A. The Platinum Rule kicks the Golden Rule up a notch. Treat others how they want to be treated.
The premise of the Platinum Rule is acknowledging that people process and respond to the world in fundamentally disparate ways. Not everyone wants to be treated the same. For example, when an extrovert returns from a two-week vacation, she may think it is respectful to demonstrate an interest by asking about the trip. An introvert might find the same workplace behavior intrusive and awkward.
Implementing the Platinum Rule requires two high-level skills. The first is the ability to pick up on subtle signals people continually send out about their preferences and temperaments. We miss most cues about how those around us prefer to be treated because we are distracted. By truly focusing on others while interacting, we begin to pick up on this plethora of clues about personality styles.
Another way to gain information about how people like to be treated is simply inquiring. While not everyone has the self-awareness to know how to answer this type of question, it is worth asking.
So, the first step is noticing (or asking) how others want to be treated. You will fall short in your efforts to meet people where they are at; we can't ever be certain how others want to be treated. However, making an effort is generally appreciated.
The next necessary skill is developing the ability to flex your style. To be strong at networking requires flexibility in how we communicate.
Establishing rapport quickly is a critical component of a successful job hunt. The Platinum Rule assists introverts in building a positive connection with potential future employers.
Q. What's Pause, Plan, Pace? How does it work?
A. This is a networking strategy custom-designed for introverts. It is in direct opposition to the "Patter, Promote, Party" rules that are standard for extroverts. Whereas extroverts excel at light banter (patter), introverts do best pausing prior to jumping into a networking event.
Strategize which events to attend. Introverts are much more successful when they go to fewer events. This is in direct opposition to extrovert-centric advice that you should get out there and meet as many people as possible. A much better networking strategy for introverts is to select fewer, inherently interesting events and strive to make deeper connections with one or two people at a time.
Self-promotion comes more naturally to extroverts than introverts. Planning, however, allows introverts to position themselves for networking success. Introverts do well to volunteer at events, as they are more comfortable in structured roles. Arriving early is another fine strategy, before events get crowded and noisy. Invite a colleague of interest to a meal when at conferences rather than being coerced to attend those lengthy, large group dinner outings.
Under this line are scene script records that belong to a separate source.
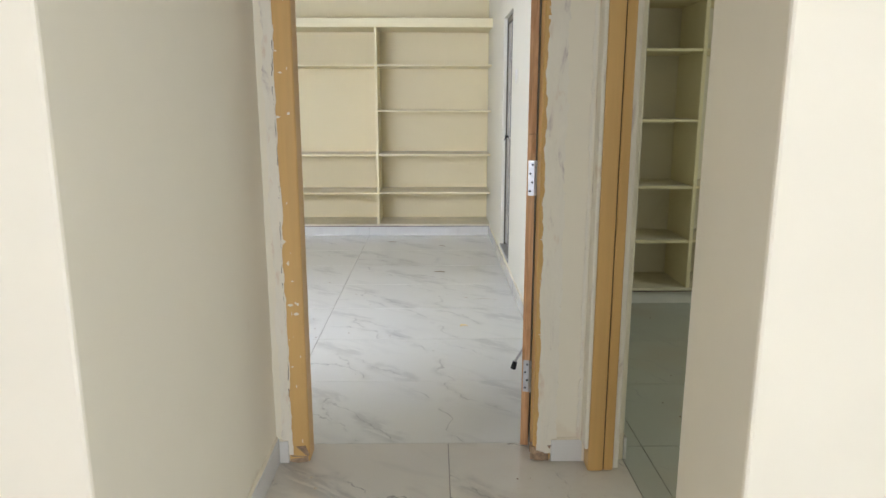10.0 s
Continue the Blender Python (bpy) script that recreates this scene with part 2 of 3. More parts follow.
    drift = smooth(noise_tex(n, l, pos, dirt_scale, 3, 0.5).outputs[0], 0.40, 0.75)
    specks = smooth(noise_tex(n, l, pos, 38, 5, 0.7).outputs[0], 0.55, 0.75)
    soil = math_node("MULTIPLY", drift, math_node("MULTIPLY_ADD", specks, 0.6, 0.4))
    col = mixed(n, l, math_node("MULTIPLY", soil, dirt), col, (0.46, 0.37, 0.26))
    l.new(col, p.inputs["Base Color"])
    smear = noise_tex(n, l, pos, 4, 3).outputs[0]
    l.new(math_node("MULTIPLY_ADD", smear, 0.10, math_node("MULTIPLY_ADD", drift, 0.05, rough)), p.inputs["Roughness"])
    return m


CREAM = paint("cream_wall_paint", (0.85, 0.785, 0.605), 0.03, damp=(0.66, 0.54, 0.34))
# same cream with the bedroom's light in its colour: yellow shade, then pale daylight
SHADED_CREAM = paint("shaded_cream_wall_paint", (0.89, 0.785, 0.50), 0.03)
DAYLIT_CREAM = paint("daylit_cream_wall_paint", (0.85, 0.82, 0.675), 0.03)
WHITE = paint("white_ceiling_paint", (0.84, 0.825, 0.78), 0.03)
# cream whose extra yellow is the bounced light inside the shelf bays
SHELF = paint("bounce_tinted_cream_shelf_paint", (0.90, 0.80, 0.515), 0.025, 0.55, 0.08)
SILL_STONE = paint("grey_stone_sill", (0.47, 0.455, 0.42), 0.12, 0.5, 0.1, 8)
SHELF_TOP = paint("dusty_stone_shelf_top", (0.78, 0.71, 0.53), 0.12, 0.6, 0.1, 6)
PUTTY = putty("white_wall_putty")
TILE = marble("marble_floor_tile", dirt=0.65, strength=1.25)
TILE_P = marble("trodden_marble_floor_tile", (0.73, 0.70, 0.61), (0.36, 0.35, 0.32), dirt=0.7, dirt_scale=1.6, strength=1.25)
TILE_B = marble("clean_marble_floor_tile", (0.775, 0.78, 0.72), dirt=0.12, strength=0.9)
# heavy dust, plus the dim kitchen's shade put into a darker base colour
TILE_K = marble("dusty_shaded_marble_floor_tile", (0.47, 0.485, 0.41), dirt=1.0, rough=0.3, dirt_scale=1.8)
SKIRT = marble("marble_skirting_tile", (0.78, 0.77, 0.70), (0.45, 0.46, 0.44), 0.3, 0.11, 2.0)
GROUT = plain("grey_grout", (0.33, 0.305, 0.26), 0.9)
CEMENT = plain("grey_cement", (0.32, 0.31, 0.29), 0.95, 0, 0.3, 40, 0.5)
PRIMER = wood("ochre_primed_wood", (0.60, 0.365, 0.115), (0.65, 0.405, 0.135), (0.69, 0.445, 0.16), 2, 0.45, 0.4, 0.35, grain=0.18)
RAWWOOD = wood("raw_hardwood", (0.42, 0.20, 0.075), (0.66, 0.385, 0.18), (0.76, 0.50, 0.27), 2, 0.6, 0.3, 1.3, length=3.0)
TEAK = wood("varnished_teak", (0.23, 0.054, 0.010), (0.44, 0.132, 0.020), (0.54, 0.185, 0.034), 1, 0.36, 0.5, 0.55, 0.22, True, 3.2)
LAMINATE = wood("brown_laminate", (0.092, 0.050, 0.013), (0.125, 0.071, 0.021), (0.160, 0.094, 0.031), 2, 0.26, 0.5, 0.5, grain=0.2)
GROOVE = plain("dark_groove", (0.05, 0.03, 0.016), 0.7, 0, 0.2)
POLE = wood("weathered_timber", (0.34, 0.25, 0.14), (0.52, 0.40, 0.22), (0.64, 0.52, 0.31), 2, 0.8, 0.2)
DARKPOLE = wood("dark_weathered_timber", (0.06, 0.052, 0.032), (0.10, 0.088, 0.056), (0.15, 0.13, 0.085), 2, 0.75, 0.2)
PVC = wood("dark_olive_pvc", (0.033, 0.030, 0.012), (0.045, 0.042, 0.018), (0.059, 0.054, 0.025), 0, 0.3, 0.5, 0.5)
PVCFRAME = plain("dark_pvc_frame", (0.10, 0.084, 0.043), 0.38, 0, 0.12, 12, 0.05)
ZEBRA = wood("grey_brown_printed_grain", (0.035, 0.026, 0.014), (0.20, 0.165, 0.108), (0.46, 0.41, 0.30), 0, 0.4, 0.4, 3.4, length=1.1, grain=0.75)
IVORY = plain("ivory_plastic", (0.70, 0.66, 0.56), 0.4, 0, 0.06, 60, 0.0)
SWITCH = plain("white_switch_plastic", (0.78, 0.755, 0.66), 0.3, 0, 0.02, 20, 0.0)
STEEL = plain("brushed_steel", (0.50, 0.50, 0.49), 0.35, 1.0, 0.1, 80)
IRON = plain("dark_iron", (0.035, 0.033, 0.03), 0.45, 0.6, 0.2)
RUBBER = plain("black_rubber", (0.012, 0.012, 0.012), 0.8)
WIRE = plain("orange_brown_wire", (0.52, 0.15, 0.045), 0.5)
CONDUIT = plain("white_conduit", (0.68, 0.66, 0.60), 0.5)
UPVC = plain("white_film_covered_frame", (0.74, 0.74, 0.73), 0.35, 0, 0.06, 9, 0.1)
INK = plain("grey_film_print", (0.10, 0.10, 0.11), 0.6)
# shadow tone of the putty, standing for the depth of a crack
CRACK = plain("shadowed_crack", (0.30, 0.26, 0.20), 0.95)
BLACK = plain("black_crack", (0.02, 0.018, 0.015), 0.9)
SCRAP = plain("dark_scrap", (0.20, 0.165, 0.10), 0.9)
PEEL = plain("yellow_peel", (0.78, 0.60, 0.28), 0.7, 0, 0.25, 60)
CHIP = plain("plaster_chip", (0.6, 0.57, 0.5), 0.9)
GROUNDM = plain("dry_earth", (0.28, 0.22, 0.15), 0.95, 0, 0.3, 2, 0.5)
FACADE = paint("neighbour_plaster", (0.55, 0.52, 0.47), 0.1, 0.9)
GLASSM, gn, gl, gp = material("window_glass")
gp.inputs["Transmission Weight"].default_value, gp.inputs["Roughness"].default_value, gp.inputs["IOR"].default_value = 1.0, 0.02, 1.1

# ---- mesh helpers ----


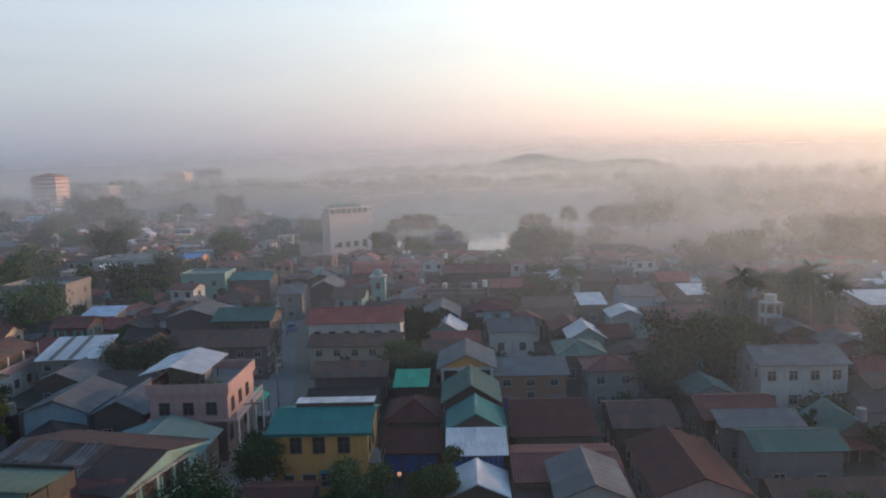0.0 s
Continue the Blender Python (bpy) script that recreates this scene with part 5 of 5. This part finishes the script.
def fill_town():
    protos, joined = {}, Quarter()
    rng = random.Random(21)
    spots = []
    y = -6.0
    while y < 660:
        step = 7.0 if y < 200 else 8.4 if y < 320 else 11.5
        x = -640.0
        while x < 230:
            dist, az = math.hypot(x, y), math.degrees(math.atan2(x, y))
            k = rng.randrange(KINDS)
            if az > 8 and dist < 260 and rng.random() < 0.85 or az < 8 and rng.random() < 0.25:
                k |= 1                                      # plain dark houses sunward: backlit dimness put into the choice of walls
            if dist < 105:
                k = next(q for q in range(k, k + KINDS) if small_house(q % KINDS)[7] == 1) % KINDS
            spec = small_house(k)
            w, d = spec[0], spec[1]
            gap = rng.uniform(0.1, 1.3) if y < 320 else rng.uniform(1, 7)
            px, py = x, y + rng.uniform(-1.6, 1.6)
            x += w + gap
            if not -64 < az < 82 or dist < 66 or (-30 < px < 13 and py < 66) or (-24 < px < 30 and py > 222) or dist > 690 or in_water(px, py) or on_road(px, py, w, d):
                continue
            if az > 0 and dist > (185 if az > 30 else 235):
                continue
            if -14 < az <= 0 and dist > 250:
                continue
            if dist > 330 and rng.random() < 0.25 or not free(px, py, w, d):
                continue
            TAKEN.append((px, px + w, py, py + d))
            spots.append((dist, px, py, k, spec, rng.uniform(-9, 9) + (rng.uniform(-48, 0) if az > 32 else 4 * math.sin(px * 0.02))))
        y += step
    # the near ones are houses of their own, the far ones one joined quarter
    spots.sort(key=lambda t: t[0])
    for i, (dist, px, py, k, spec, rz) in enumerate(spots):
        if i < 190:
            if k not in protos:
                w, d, fl, e = spec[0], spec[1], spec[7], spec[2]
                r = protos[k] = house(px, py, *spec, windows=False, sheets=False, over=0.55)
                add_windows(r, w, d, fl, e / fl, "se" if px < 0 else "sw", 2.3, 0.8, 1.0, 0.85, "dark" if k % 3 else "shutter", door=True)
                if k % 3 == 0:                              # lean-to porch
                    slope(r, w * 0.8, 2.0, 0.6, ROOF[mix_roof[k % 9]], pose(0.1, -2.0, 2.0), False, 0.2)
                    for u in (0.3, w * 0.8 - 0.2):
                        block(r, "post", M_DARKFRAME, u, u + 0.12, -1.9, -1.78, 0, 2.0)
                if k % 4 == 1:
                    block(r, "patch_sheet", ROOF["silver"], w * 0.3, w * 0.3 + 1.4, -0.5, 0.9, spec[2] + 0.22, spec[2] + 0.25) if spec[3] == "flat" else None
                if spec[3] == "flat":
                    s = Shape()
                    s.tube((w * 0.6, d * 0.6, e + 0.18), (w * 0.6, d * 0.6, e + 1.5), 0.55, 0.5, 12)
                    part("water_tank", s.mesh("water_tank", M_STEEL if k % 28 else M_SHUTTER), r)
                TAKEN.pop()
            else:
                copy_thing(protos[k], pose(px, py, 0, 0, 0, rz))
        else:
            joined.house(px, py, *spec, rz)
    me = bpy.data.meshes.new("distant_houses")
    me.from_pydata(joined.v, [], joined.f)
    for mt in joined.slots:
        me.materials.append(mt)
    me.polygons.foreach_set("material_index", joined.m)
    tagged(new("distant_houses", me), "crowded low houses with rusted and zinc roofs", "houses", "", "stuff")
    # back kitchens and lean-tos, tanks on stands, aerials and washing between the houses
    sheds, bits = Quarter(), Quarter()
    for dist, px, py, k, spec, rz in spots:
        if dist > 300:
            continue
        w, d, e = spec[0], spec[1], spec[2]
        if rng.random() < 0.75:
            q, dp, hh = rng.uniform(2.0, 3.8), rng.uniform(1.6, 3.0), rng.uniform(2.0, 2.9)
            x0, y0 = px + rng.uniform(-1.0, w - 1.5), py - dp - 0.1
            wl, rf = sheds.slot(WALL[rng.choice(["timber", "timber", "brick", "concrete", "white", "lightblue"])]), sheds.slot(ROOF[rng.choice(["brown", "black", "grey", "slate", "silver", "darkred", "maroon", "brown", "green"])])
            sheds.box(x0, x0 + q, y0, y0 + dp, 0, hh, wl)
            r = rng.uniform(0.3, 0.8)
            sheds.prism([(y0 - 0.4, hh + 0.02), (y0 + dp + 0.05, hh + r), (y0 + dp + 0.05, hh + r + 0.07), (y0 - 0.4, hh + 0.09)], "x", x0 - 0.3, x0 + q + 0.3, rf)
        if rng.random() < 0.22:
            x0, y0, z = px + w + 0.3, py + d * 0.5, e * rng.uniform(0.8, 1.15)
            bits.box(x0 - 0.5, x0 + 0.5, y0 - 0.5, y0 + 0.5, 0, z, bits.slot(M_IRON))
            bits.tube((x0, y0, z), (x0, y0, z + 1.3), 0.55, 0.5, 10, bits.slot(rng.choice([M_TRIM, M_SHUTTER, WALL["concrete"]])))
        if rng.random() < 0.4:
            x0, y0 = px + w * rng.uniform(0.2, 0.8), py + d * 0.5
            bits.tube((x0, y0, e), (x0, y0, e + rng.uniform(3.0, 4.6)), 0.035, 0.03, 5, bits.slot(M_IRON))
            z = e + 2.8
            bits.box(x0 - 0.6, x0 + 0.6, y0 - 0.03, y0 + 0.03, z, z + 0.05, bits.slot(M_IRON))
        if rng.random() < 0.3:
            x0, y0, z = px + rng.uniform(0.2, 1.5), py - 0.35, rng.uniform(1.1, 1.8)
            for t in range(rng.randrange(2, 5)):
                bits.box(x0 + t * 0.6, x0 + t * 0.6 + 0.45, y0, y0 + 0.03, z, z + 0.75, bits.slot(rng.choice(CLOTH)))
    for name, shape, label, cat in (("back_sheds", sheds, "small lean-to kitchens and sheds patched with sheet", "sheds"), ("yard_clutter", bits, "tanks on stands, aerials and washing among the houses", "clutter")):
        me = bpy.data.meshes.new(name)
        me.from_pydata(shape.v, [], shape.f)
        for mt in shape.slots:
            me.materials.append(mt)
        me.polygons.foreach_set("material_index", shape.m)
        tagged(new(name, me), label, cat, "", "stuff")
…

Introverts energize alone. Networking requires a great deal of interaction, potentially depleting energy reserves. Rather than fight against this simple fact, introverts can recognize and honor this need. Regular breaks provide brief time outs -- a walk outside or jotting notes on business cards about the people already met. When at multi-day events, resist the pressure to attend every session. Instead, select sessions of interest -- then slash that list in half. Pacing allows introverts to shine when networking.
Q. After reading your book, what's the first networking site job-seekers should join? (Twitter, Facebook, LinkedIn, or... ?)
A. That depends what week they finish reading my book! Online social networking changes so quickly it is impossible to predict what will be at the forefront from month to month.
Where to focus networking efforts also depends on one's specific temperament and goals. LinkedIn is geared to business networking while Facebook has broader appeal. Extroverts prefer a wider, more general reach, so they tend to gravitate toward Twitter, whereas introverts prefer fewer connections with greater depth, so they tend to have smaller social networks with stronger ties.
A key point of my book, with its new approach to networking, is that networking is not a one-size-fits-all proposition. Network in a way that complements your natural style rather than attempting to follow hard-and-fast rules that make you cringe.